Though not quite as dramatic as his improvement in front of goal, the growth in Suarez's build-up play also deserves mention. With his crossing accuracy enhanced from 20% to 28%, Suarez created a clear-cut chance every 197 minutes, a stark improvement upon his 2011-2012 rate of once every 320 minutes. Somewhere in London, Andy Carroll orders another pint.
Suarez's progression as a player is only made more impressive when one considers the unfair burden placed upon his shoulders following the disastrous summer transfer window that essentially left him as the only fit senior striker for half the season. One gets a better understanding of the pressure faced by "El Pistolero" when examining Liverpool's record before his suspension.
In matches without a Suarez goal, Liverpool were 3-5-9 with a points per game average of .82 that, extrapolated across 38 matches, would have meant 31 points, 18th place, and Evertonians' sadistic joy at Anfield hosting Doncaster Rovers in the fall.
On the other hand, matches with a Suarez goal saw Liverpool go 9-7-0 with a points per game average of 2.13. This pace across the entire season would have seen a total of 81 points, 2nd place, and, most assuredly, Liverpool's sixth European championship next May. In short, Luis Suarez was Liverpool's attack for much of the campaign.
The blossoming of Suarez into a genuinely world-class striker was, for many, secondary to his ascendency as England's official public enemy number one.

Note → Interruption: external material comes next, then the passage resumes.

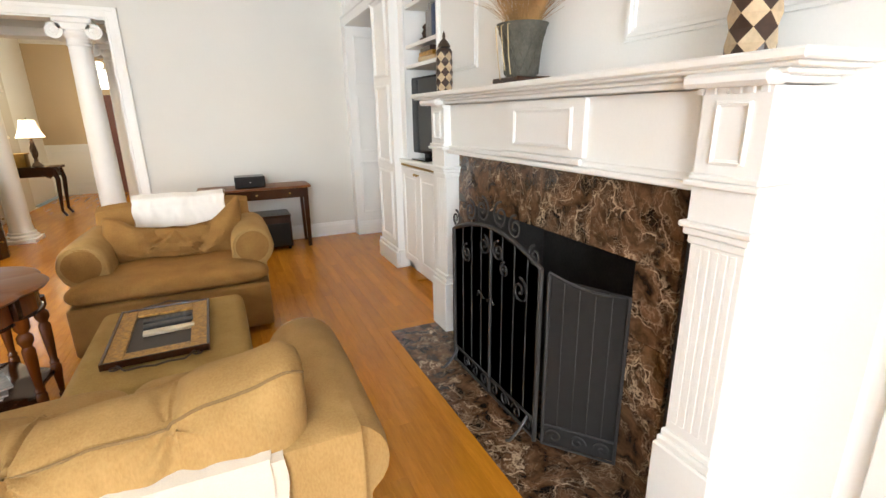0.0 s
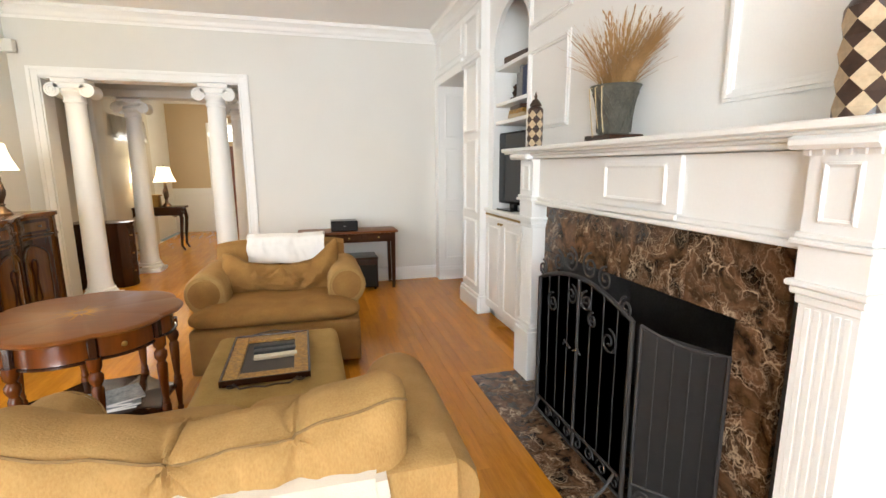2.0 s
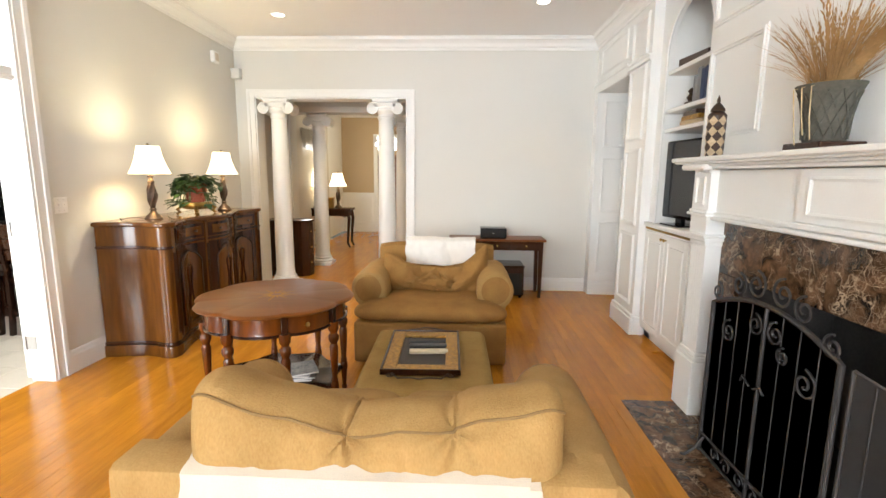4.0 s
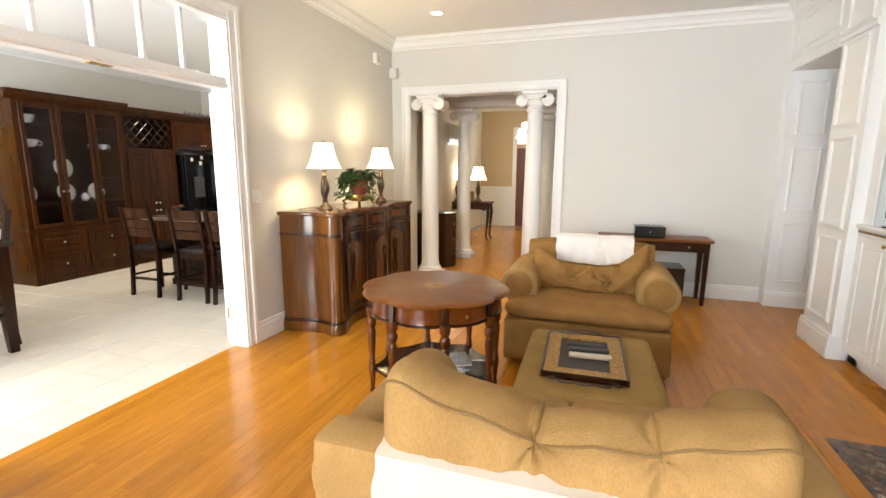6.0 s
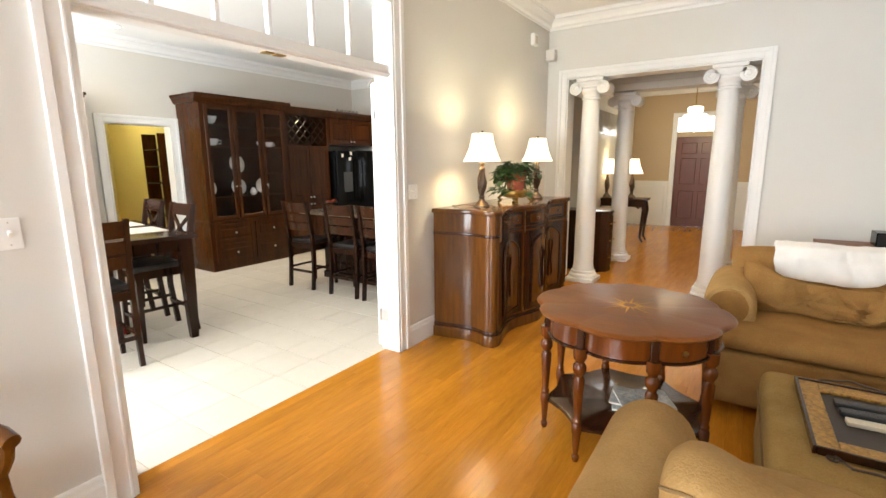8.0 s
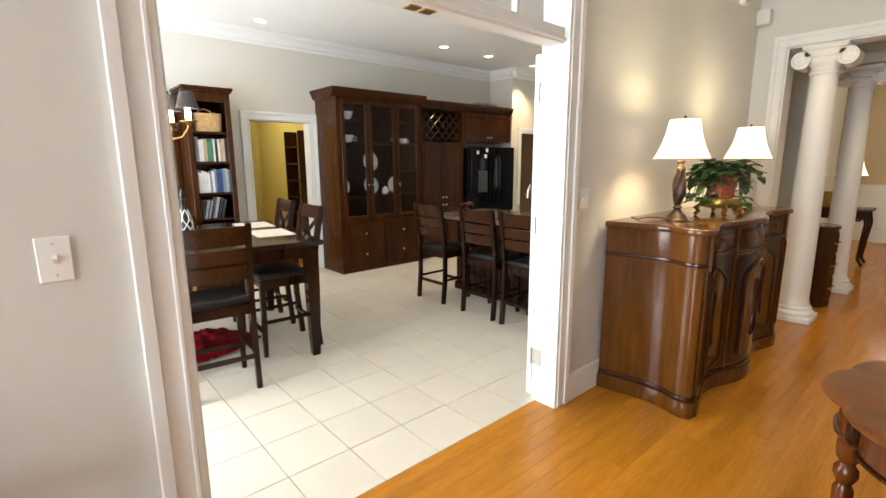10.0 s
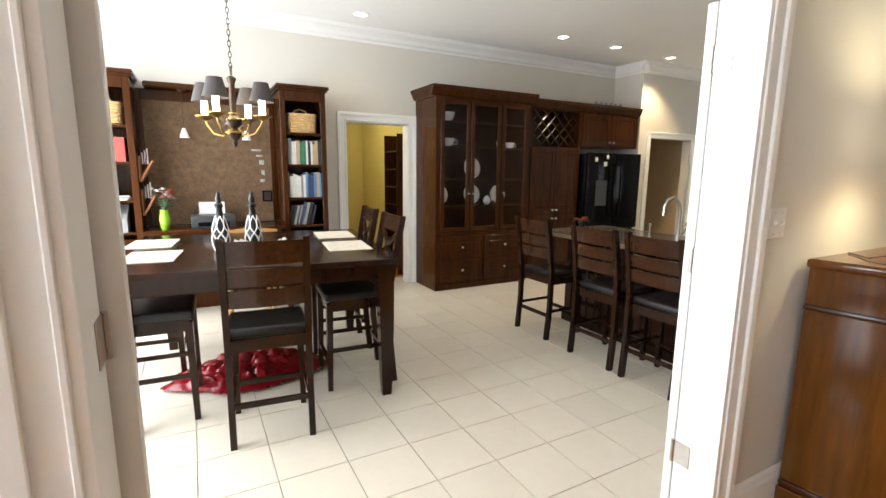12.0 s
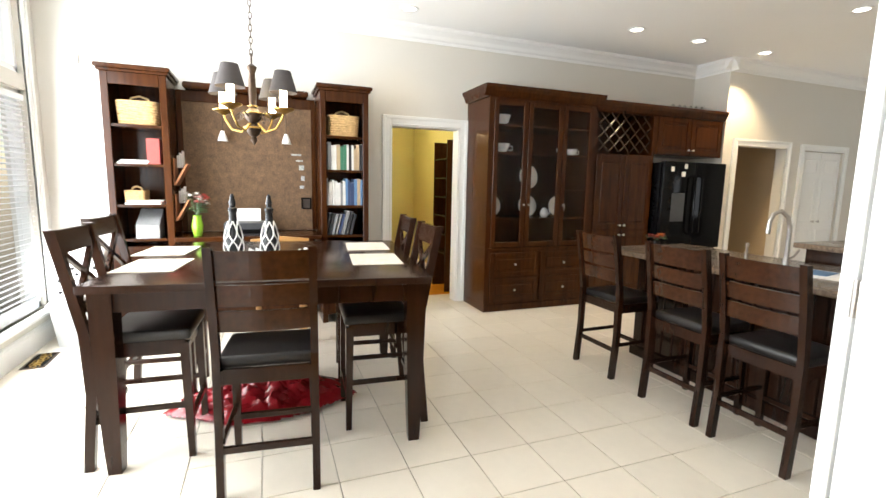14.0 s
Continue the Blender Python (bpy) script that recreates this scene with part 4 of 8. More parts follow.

That his transcendent play is overshadowed by the recurring moments of insanity that will see the striker sit out the first six games of next season, speaks to just how toxic his relationship with the rest of the island has become. While he claims to be victimized by the press and the press claims he is a Randle McMurphy-esque threat to the nation's morality, the truth is somewhere in between. David Cameron's son probably won't turn into a vampire after watching a Liverpool match, though it is equally likely that the Kop's Suarez song would be radically different were he to hail from a different clan.
Season Highlight:
True "highlights" would be his continued torment of Norwich City, with a brilliant hat trick in Liverpool's September thrashing of the Canaries, his free-kick clinic in Liverpool's comeback that wasn't against Zenit in the Europa League, or maybe just his consistent brilliance across the season.
Instead, his performance against Chelsea allows us to ride the entire roller-coaster of Suarez induced drama. A brilliant assist for Daniel Sturridge was immediately followed by his concession of a cheap penalty on a corner kick. Not long after, Kevin Friend failed to punish Suarez for World War Z-ing Ivanovic and the Uruguayan expressed his gratitude by scoring a stoppage time equalizer with what could be his last kick of the ball in a Liverpool shirt. No match can better encapsulate the range of emotions Suarez inspires, nor can any other match claim a more direct impact upon the general ambiguity surrounding his immediate future.
Season Grade: 7
Such is the duality of Suarez that I'm as equally tempted to give him a full 10 for carrying the team on his back as I am to give him a 0 for the simply astounding likelihood that he completes his second consecutive transfer while suspended for biting a living, breathing human being. He scrapes by with a seven after acknowledging that Liverpool were effectively out of the race for Champions League qualification by the time of his suspension.